Slow Life in Slow City: Harmonis dengan Alam
Meskipun
terlambat mendengar isu slow city, namun tidak terlambat kiranya untuk memaknainya
di dalam kehidupan. Sejauh ini, kita senantiasa disibukkan dengan perkembangan
ilmu pengetahuan dan teknologi dalam rangka menyongsong globalisasi. Pastinya
tidak akan ada yang mau ketinggalan di era globalisasi. Siapa pun dituntut
serba akselerasi terhadap perkembangan seluruh aspek kehidupan. Namun, seiring
dengan kehidupan yang serba cepat dan modern itu ada gagasan sekelompok orang
yang mencoba melawan arus. Bagaimana bisa demikian? Yah sekelompok orang
tersebut sadar bahwa kehidupan yang serba cepat dan modern ternyata memberikan dampak
negatif pada beberapa hal, di antaranya tingkat stres yang tinggi, hilangnya
jati diri suatu bangsa hingga rusaknya ekosistem hayati. Lalu bagaimana gagasan
ini memberikan pandangannya tentang menjalani kehidupan.
Slow Life in Slow City |
Slow
life, bukan suatu kondisi di mana kita tidak mampu hidup mengikuti perkembangan
zaman, melainkan kita hidup tidak tergantung dan terbawa arus perkembangan zaman.

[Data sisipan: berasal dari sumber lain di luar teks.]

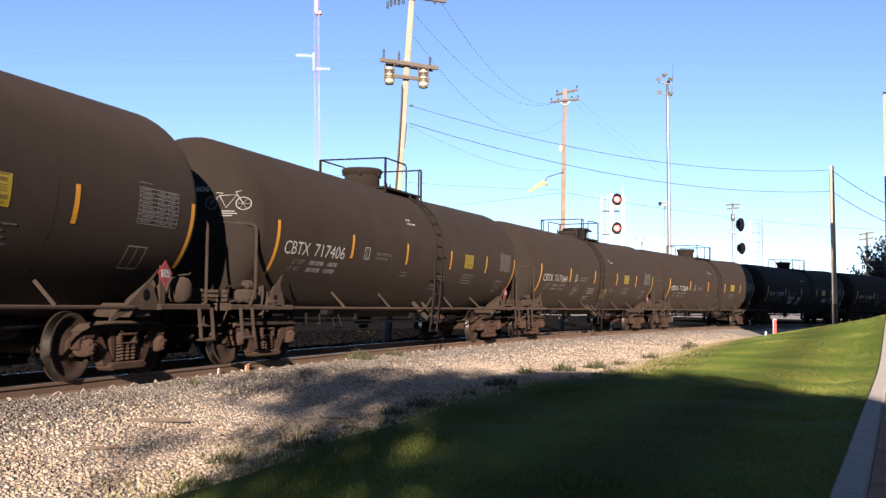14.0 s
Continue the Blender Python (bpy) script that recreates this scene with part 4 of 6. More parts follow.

Bisa dikatakan ini adalah gagasan hidup di mana mengajak kita untuk kembali
menjadi diri sendiri. Mengapa demikian? Gagasan ini mencoba menghilangkan
ketergantungan terhadap teknologi buatan dan mengajak kembali hidup harmonis
dengan alam. Contoh paling mudah adalah kita menghilangkan ketergantungan
terhadap mesin-mesin yang membantu di dalam pekerjaan rumah, menghilangkan
kebiasaan makan makanan cepat saji hingga upaya untuk tidak mencemari lingkungan
sekitar. Tentu gagasan ini tidak mudah, namun jika dilaksanakan kembali oleh
manusia bukan saja hidup yang positif didapatkan, lebih dari itu kita juga dapat
menikmati alam sekitar yang tetap lestari. That’s a big dream.
Beralih
dari hubungan manusia dengan alam, manusia juga hidup dalam tatanan sosial dan
budaya tertentu yang tentunya membentuk suatu identitas diri yang menjadi ciri
khas suatu suku bangsa. Sebagai contoh, kita yang hidup di Jawa membentuk jati diri
sebagai suku Jawa. Suku Jawa dikenal ramah tamah, sopan santun dan beberapa kepribadian
lain yang menjadi suatu jati diri bagi seseorang suku Jawa. Selain itu, setiap
suku bangsa di Indonesia juga memiliki budaya-budaya tertentu yang merupakan
warisan dari nenek moyang. Hubungan manusia dalam interaksi sosial yang
dipengaruhi oleh arus deras informasi, komunikasi dan teknologi, secara cepat
mengubah gaya hidup manusia di mana jati diri suatu bangsa secara perlahan
mulai terlupakan oleh generasi muda. Ini menjadi sangat serius karena di zaman
digital ini manusia lebih senang terhadap suatu tindak bullying, intimidasi,
haters, hoax, kekerasan atau bahkan persekusi. Dan lebih parahnya kegiatan
tersebut disebarluaskan melalui media sosial sehingga dapat dikonsumsi oleh
masyarakat secara luas.
Lalu di mana jati diri bangsa kita? Pada tatanan
inilah perlu disimak bahwa secara tidak langsung perkembangan informasi,
komunikasi dan teknologi telah membawa manusia pada kondisi yang mengkhawatirkan.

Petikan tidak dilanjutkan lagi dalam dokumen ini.